Domestically, the Philippines’ agriculture sector will continue to play an important role both economically and socially, supplying food for the nation’s table while providing employment for millions of Filipinos, including many of its poorest.

In addition, given the size of the domestic population and the country’s increasing wealth, significant opportunities are present for agriculture industries to move into import substitution roles by growing more commodities at home to compete with often less-expensive products from abroad, particularly in staples and the fresh produce segments.

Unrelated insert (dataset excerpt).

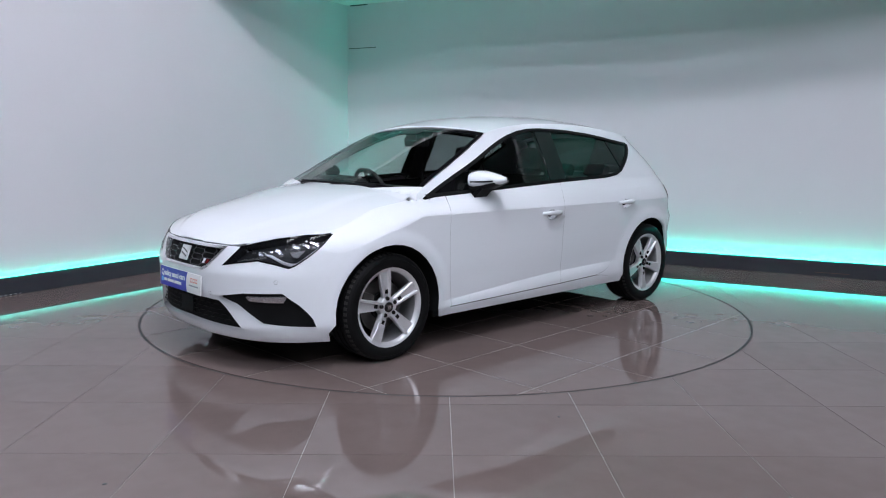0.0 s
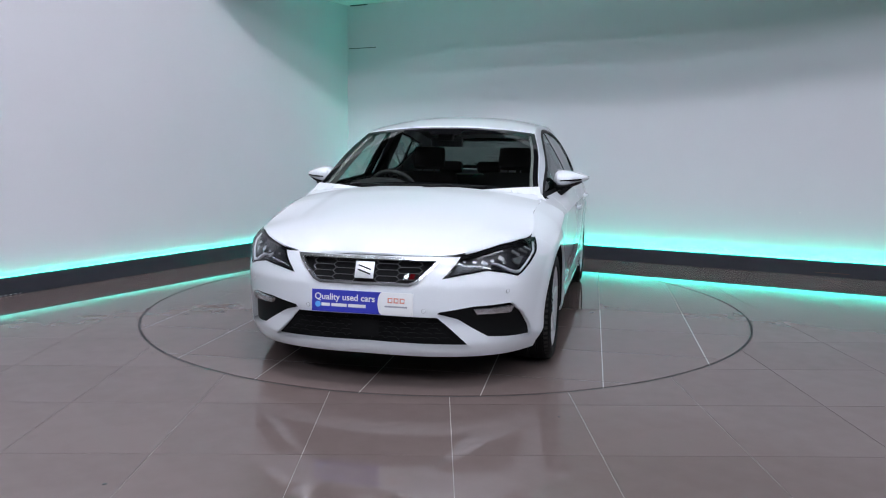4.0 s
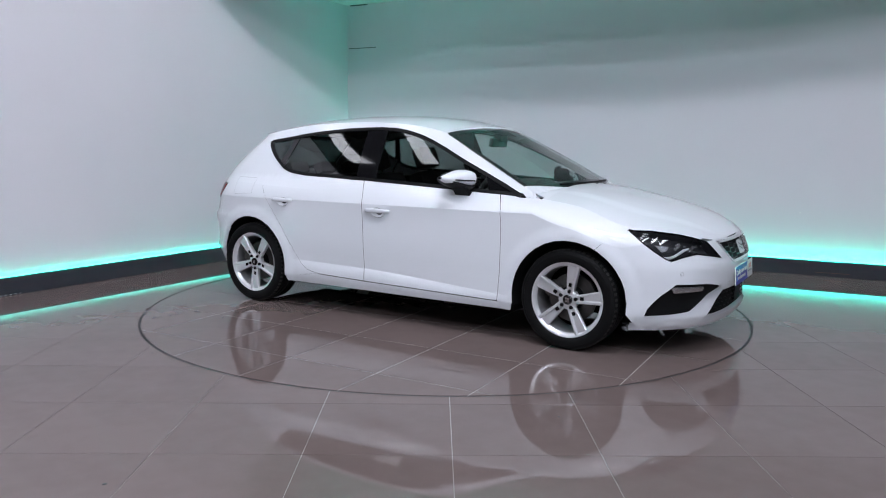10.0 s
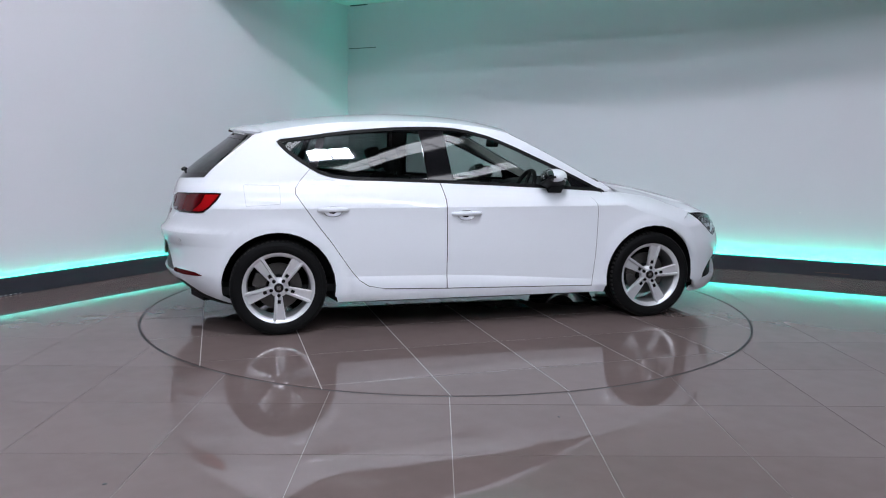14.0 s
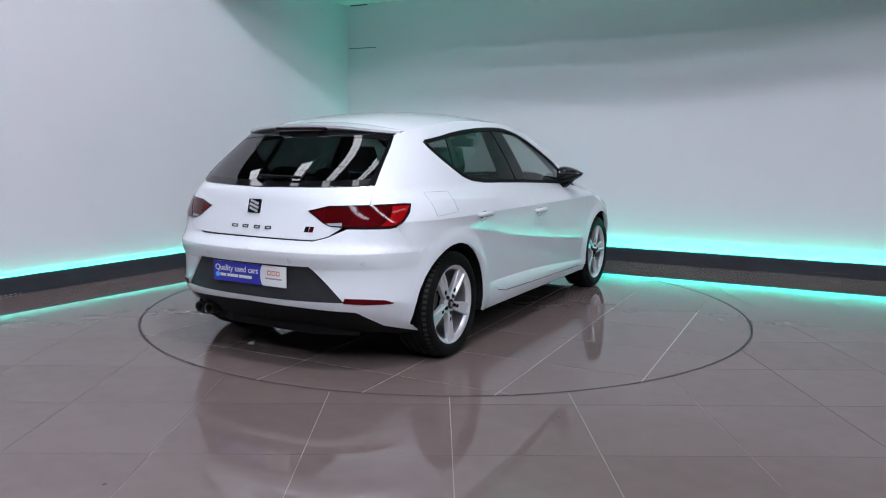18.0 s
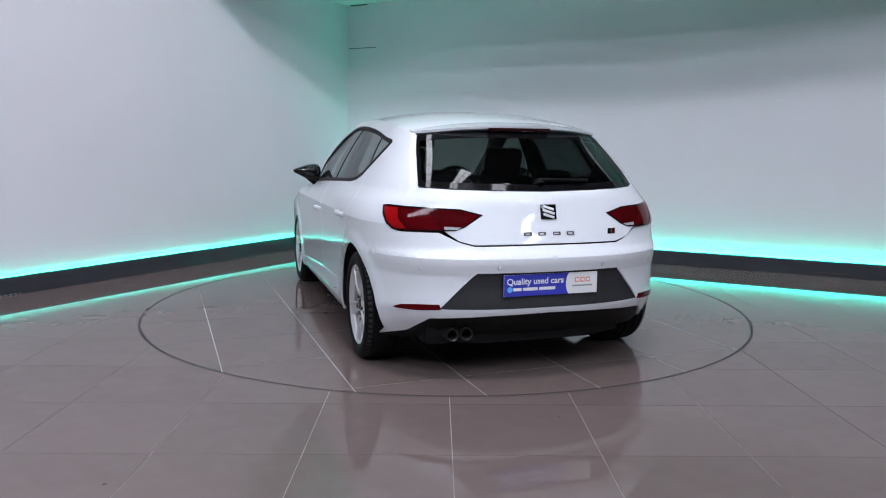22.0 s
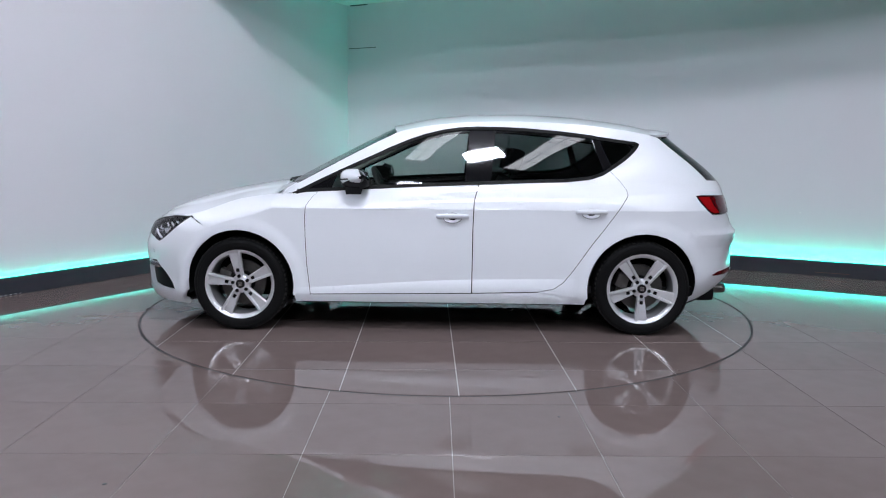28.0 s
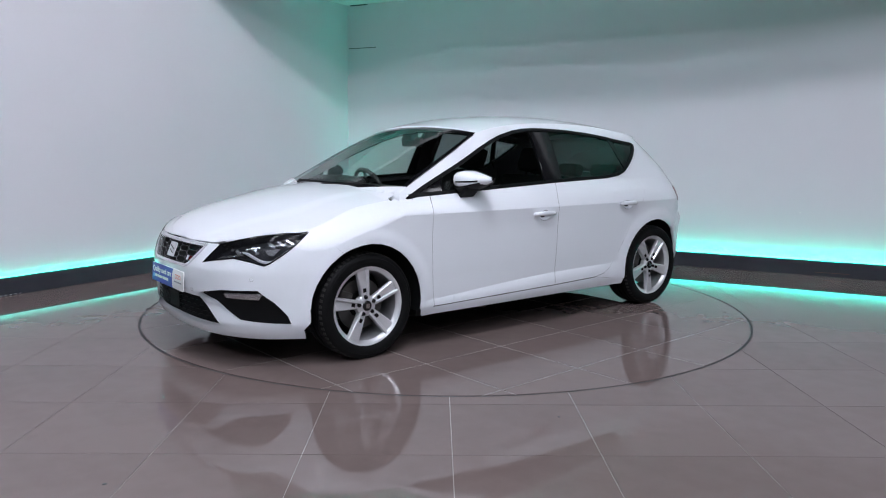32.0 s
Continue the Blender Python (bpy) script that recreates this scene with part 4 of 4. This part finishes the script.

The country’s limited export market could also be expanded in both scale and diversity to capitalise on its success in producing a number of commodities, including coconut, pineapple, bananas and tuna.

However, in order to fully capitalise on these opportunities, both the public and private sector will need to follow through on implementing a wide range of much-needed reforms aimed at boosting domestic efficiency and bringing the country’s agricultural productivity closer to that of regional competitors.